Ma la corporate governance dimentica le donne

    Articolo di Roger Abravanel comparso il 6 marzo 2010 a p. 47 del Corriere della Sera.

    Nei giorni scorsi i giornali hanno dato notizia del mancato varo del codice di autodisciplina del Codice di autoregolamentazione per le società quotate a Piazza Affari. I commenti successivi si sono focalizzati sul fatto che la vittima illustre era stata la proposta di più donne nei Consigli di amministrazione italiani. E non a torto. Va sottolineato come si sia realizzato il fallimento di un lavoro che andava avanti da anni.

    Le cause precise di questo stop paiono ancora da comprendere. Anche se è probabile che ancora una volta ci sia alla base la sotterranea battaglia tra due gruppi di interessi nel campo delle regole sul governo delle imprese italiane. Da un lato chi fa parte da anni degli antichi e forse ormai in disuso “salotti buoni” della finanza italiana ma che controllano de facto direttamente e indirettamente attraverso vari accordi alcune imprese anche importanti. Famiglie di imprenditori, banchieri e chi li rappresenta. Cosa che, peraltro, produce la ben nota “non contendibilità” delle aziende, ponendo l’Italia al di fuori dei mercati dei capitali avanzati. Dall’altro lato c’è chi invece si candida come rappresentante degli azionisti di minoranza che è necessario proteggere dall’azionista di maggioranza che può prendere decisioni strategiche negli interessi della famiglia o degli altri gruppi di controllo e non della impresa. In passato si trattava di evitare che l’azionista di riferimento si comprasse aerei privati e squadre di calcio con i soldi delle imprese. Oggi con la crisi si cerca di evitare che holding di famiglia troppo indebitate utilizzino le società quotate per risolvere i propri problemi. L’obbiettivo di questi aspiranti rappresentanti della minoranza è encomiabile. Ma il dubbio è sulla reale rappresentatività di queste associazioni che a volte diventano autoreferenziali. Il rischio è che questa contrapposizione si concentri su approcci burocratici e non di business e che le imprese vengano paralizzate.

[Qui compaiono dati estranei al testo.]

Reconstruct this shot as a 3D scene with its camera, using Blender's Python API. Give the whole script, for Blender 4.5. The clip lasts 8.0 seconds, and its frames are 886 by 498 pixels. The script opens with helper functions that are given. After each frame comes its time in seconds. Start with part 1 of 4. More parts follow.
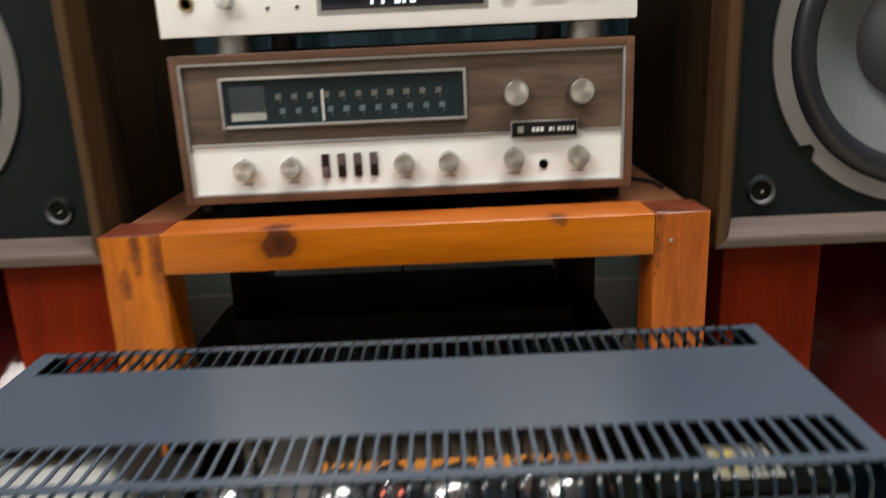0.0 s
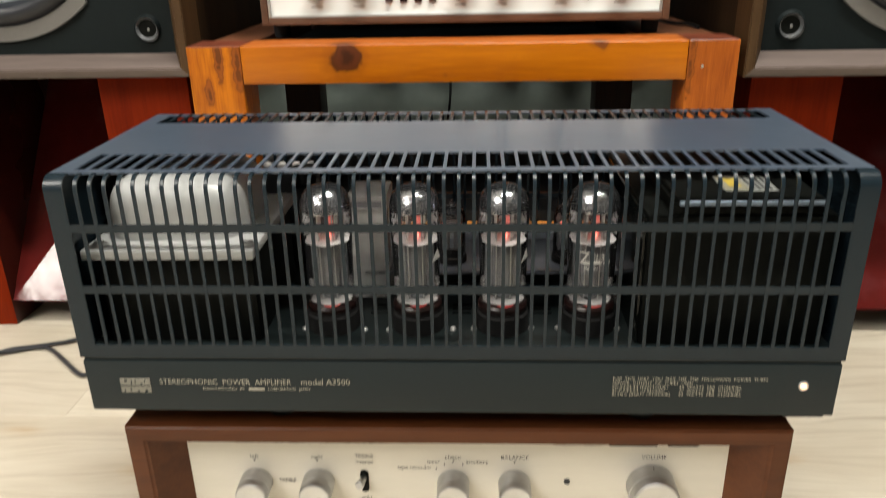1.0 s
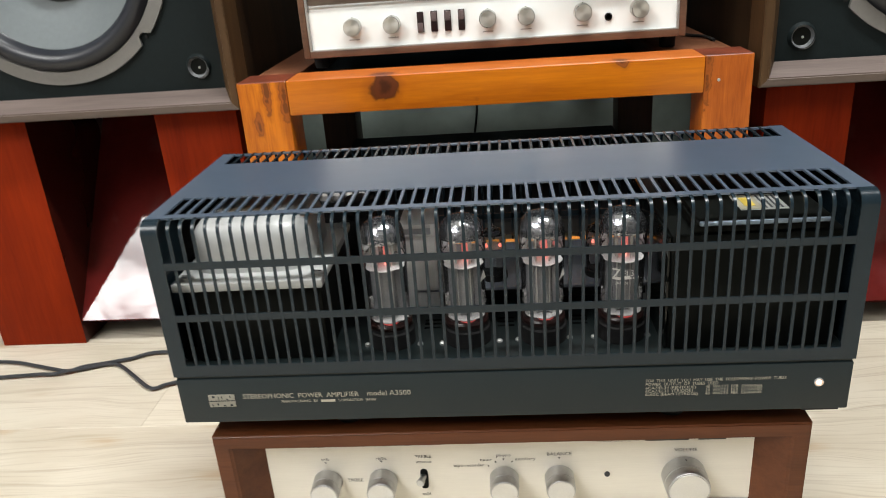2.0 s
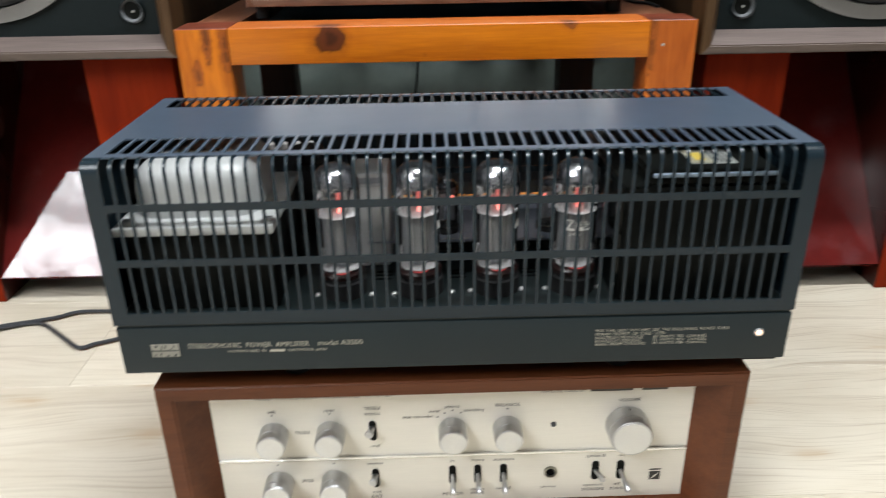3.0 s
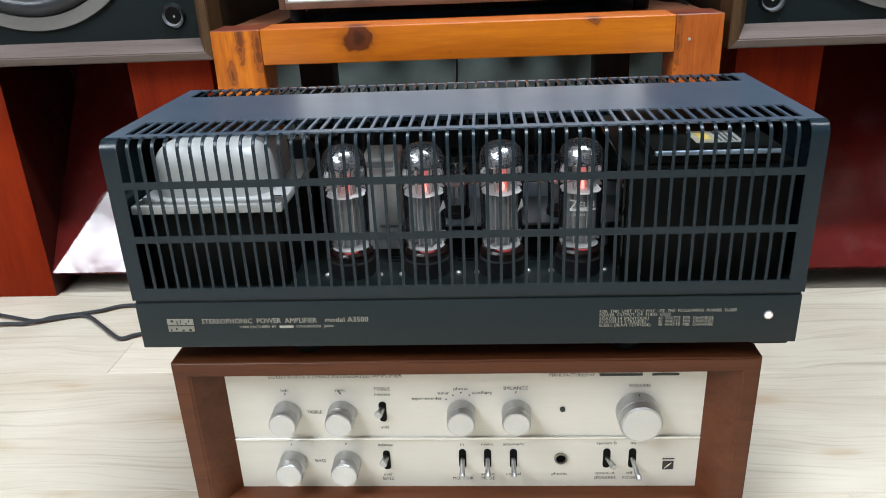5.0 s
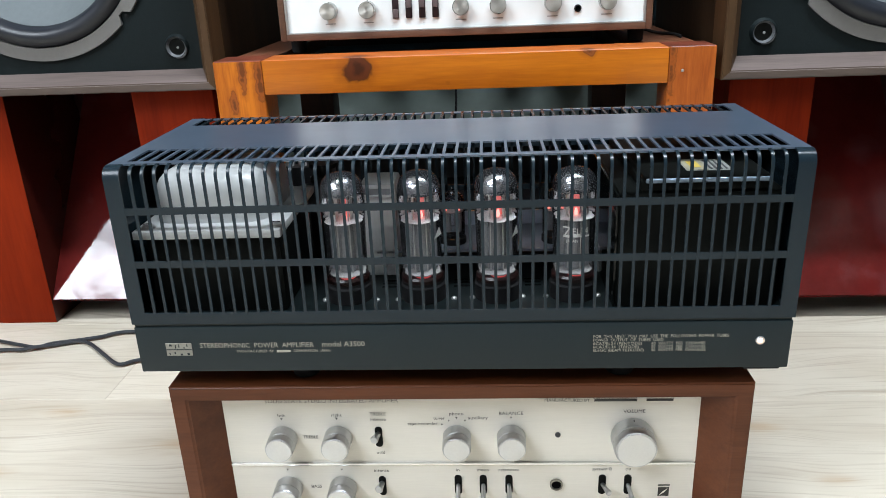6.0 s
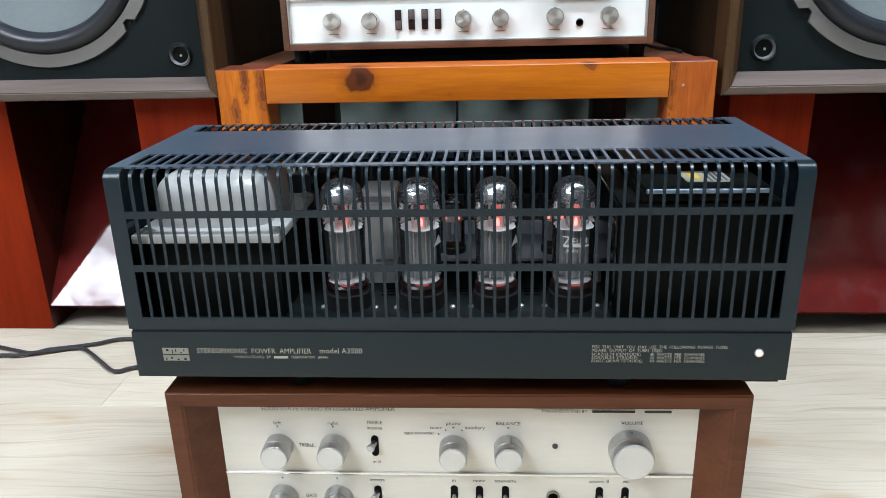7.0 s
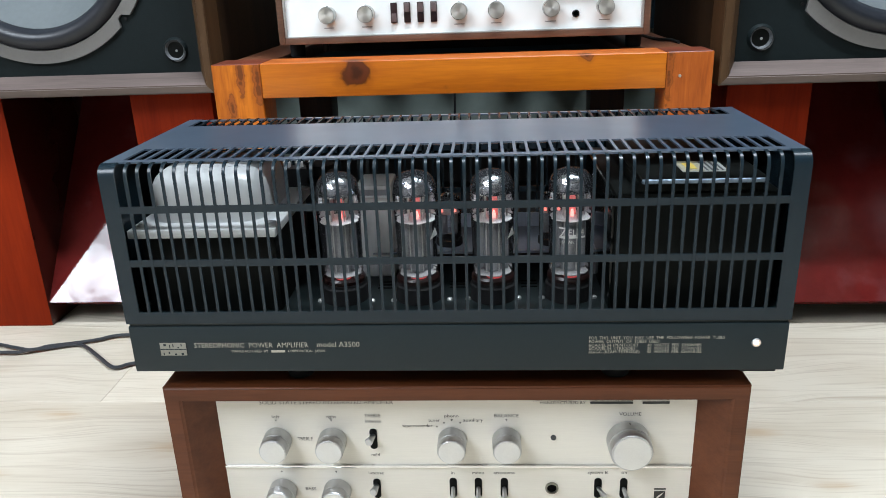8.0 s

    Questi due gruppi di interesse combattono tra loro esattamente come fanno la maggioranza e la opposizione di un governo: cercando di aumentare la propria influenza nel principale organo di controllo delle imprese, il consiglio di amministrazione. Uno degli elementi chiave è il numero, i criteri di selezione e il peso nei comitati dei controllori”indipendenti“ che sono circa un terzo dei 2800 consiglieri delle società quotate italiane. Ma da chi sono “indipendenti” questi consiglieri? Essenzialmente dall’azionista di maggioranza e da chi lo rappresenta nel consiglio: i manager (un terzo dei 2800) e gli altri consiglieri (un altro terzo, quasi tutti professionisti e consulenti del socio di maggioranza e della azienda).

    All’estero questa contrapposizione “politica”non esiste. O c’è una lotta per cambiare il consiglio da parte di azionisti insoddisfatti oppure lo sforzo è nel nominare le persone “migliori”. Tutti i consiglieri non “esecutivi” (i non manager) devono avere i requisiti morali di “indipendenza” (dai manager). Devono poter essere in disaccordo con il management sulle scelte strategiche e controllare attivamente i rischi. E tutto questo nell’interesse unico dell’azienda.

    Che fare? Solo chi controlla le aziende italiane può decidere di aprire seriamente al capitale la propria impresa e non c’è legge né norma che possa obbligarlo a farlo. Sarebbe urgente perché le poche aziende italiane globali rimaste rischiano di essere spazzate via definitivamente da questo tsunami della crisi della economia mondiale. Ma è evidente che il processo è lungo. E nell’attesa che le aziende italiane diventino più contendibili (se mai avverrà) è negli interessi di tutti gli azionisti portare le persone migliori nei consigli, competenti e “indipendenti “ moralmente da tutti.

    Più manager e meno professionisti e consulenti che hanno difficoltà ad essere veramente indipendenti. Trovare qualche centinaio di talenti di questo genere non è facile. Non solo. E’ dimostrato che i consigli “misti” sono di migliore qualità. E’ per questo che tentare di inserire le migliori donne sarebbe evitare di fare harakiri. Per questo la proposta fatta da chi scrive due anni fa alla Borsa italiana di una “azione positiva” temporanea per avere più donne nei consigli italiani era la prima e forse unica misura contenuta nella proposta di questo codice che poteva avviare il processo di miglioramento della qualità dei consigli d’amministrazione italiani. E non perché si è “amici delle donne”, ma perché si è “amici del merito”, ricostituente fondamentale per le nostre aziende.